One of the biggest challenges of building a commercial bread company is handling unsold product, otherwise known as waste.

From the beginning we donated any unsold product, initially to the Council of Churches Food Bank because I had a previous relationship with them from my Lancaster Community Gardens days. Over time we added a variety of food banks, kitchens, and churches, including Crispus Attucks and Water Street.

One of our key indicators is our "return rate"; it's the measure of invoiced products vs. unsold product; we give full credit to stores for unsold bread. We lose money when there's a lot, and we make money when there's only a few.

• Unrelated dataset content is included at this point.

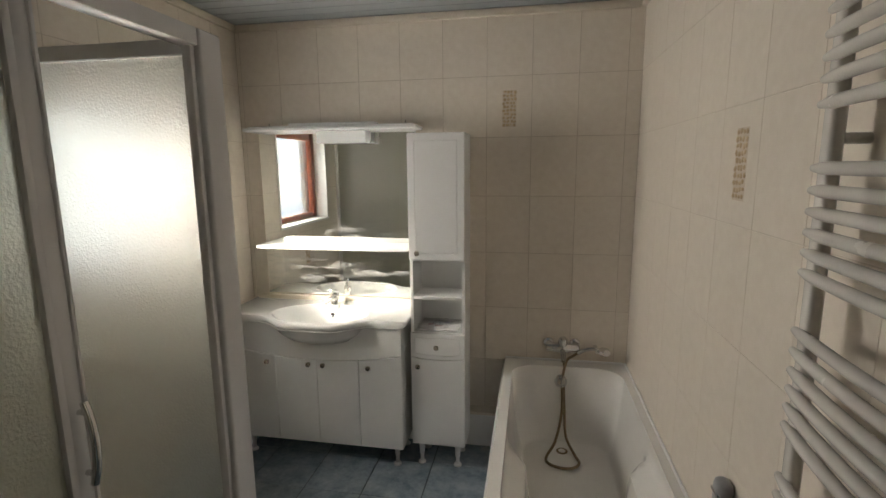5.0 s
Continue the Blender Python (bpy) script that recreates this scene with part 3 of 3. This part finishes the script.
for s in (0.04, 0.08, 0.12, 0.16, 0.20, 0.28, 0.40, 0.52, 0.64, 0.76, 0.86, 0.94, 1.0):
    g = s ** 1.25
    ring = []
    for p, q in zip(rim, low):
        v = p.lerp(q, g)
        v.z = BZ + 0.002 + (0.135 - BZ) * math.sin(s * math.pi / 2) ** 1.0
        arm = 0.075 * step(0.09, 0.20, s) * (1 - 0.5 * step(0.5, 1.0, s)) * (1 - step(2.60, 2.68, v.y)) * step(2.0, 2.3, v.y) * step(0.08, 0.16, abs(v.x - cx))
        v.x += arm * (1 if v.x < cx else -1)
        ring.append(v)
    lo.append(ring)
c = Vector((cx, 2.85, 0.130))
for f in (0.75, 0.35):
    lo.append([c + (p - c) * f for p in lo[-1]] if f == 0.75 else [c + (p - c) * 0.45 for p in lo[-1]])
part("tub", recalc(loft(bmesh.new(), lo, cap0=False)), M_ACRYLIC, bath)
part("front_apron", boxes((BX0 + 0.010, BX1, BY0 + 0.010, BY0 + 0.030, 0, BZ - 0.040), bevel=0.002), M_WHITE, bath, "plain white bath apron")
part("side_apron", boxes((BX0 + 0.010, BX0 + 0.030, BY0 + 0.031, BY1, 0, BZ - 0.040), bevel=0.002), M_WHITE, bath)
part("drain", turned([(0.030, 0), (0.034, 0.003), (0.030, 0.006), (0.012, 0.004)], (0.252, 3.195, 0.131)), M_HOSE, bath, "metal bath drain")
part("overflow", turned([(0.036, 0), (0.036, 0.006), (0.026, 0.016), (0.022, 0.022), (0.004, 0.024)], (0.243, 3.335, 0.485), (0, -1, 0.35)), M_CHROME, bath, "round chrome overflow knob")
part("sealant", boxes((BX0 + 0.01, BX1 - 0.012, BY1 - 0.010, BY1 + 0.001, BZ - 0.002, BZ + 0.010), (BX1 - 0.010, BX1 + 0.001, BY0 + 0.02, BY1, BZ - 0.002, BZ + 0.010), bevel=0.003, seg=1), M_WHITE, bath, "white sealant bead")

tap = thing("bath_mixer", (0.25, YB, 0.66), "chrome wall-mounted bath mixer with shower hose", "bath mixer")
for x in (0.175, 0.325):
    part("rose", turned([(0.032, 0), (0.030, 0.010), (0.020, 0.018), (0.017, 0.06)], (x, YB, 0.665), (0, -1, 0)), M_CHROME, tap)
part("body", tube(bmesh.new(), [(0.155, YB - 0.075, 0.665), (0.16, YB - 0.075, 0.665), (0.195, YB - 0.075, 0.665), (0.22, YB - 0.075, 0.665), (0.28, YB - 0.075, 0.665), (0.305, YB - 0.075, 0.665), (0.34, YB - 0.075, 0.665), (0.345, YB - 0.075, 0.665)], [0.018, 0.025, 0.025, 0.030, 0.030, 0.025, 0.025, 0.018], 20), M_CHROME, tap)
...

When there are no returns, we're leaving money on the table because we don't really know the strength of the demand.

The ideal scenario is that we keep increasing the amount we deliver, and it always sells out, but that doesn't happen ofter, so the next best thing is we find the bottom of the market, which is indicated by just one or two unsold units of each variety.

We don't currently disclose our unsold rate, so I'll just say we've helped feed thousands of families since 2014. While it's been a source of pride for us, it's also a painful reminder that not all customers at all stores want or know about our products, and we have to do a better job marketing them.

And donating bread doesn't align with our goals to get to profitability: we want to donate less--not because we don't care, but because we need to be self-sustaining before helping others (put your own mask on first).

So we've been testing selling previously unsold product at Grocery Outlet, which has 22 stores in PA and over 300 in California. It's going very well, so we'll continue to add more of the PA stores, to the point we expect to reduce our unsold product to a very low percentage. This strengthens the company, gives people with lower incomes access to tasty, locally made organic bread at a lower price, and keeps read out of the waste stream.

We'll continue to make donations, and we hope to get back up to our previous levels, but only as part of our overall growth plan. We much prefer treating root causes of poverty (with income through thriving-wage jobs), and keeping the company on the path to profitability.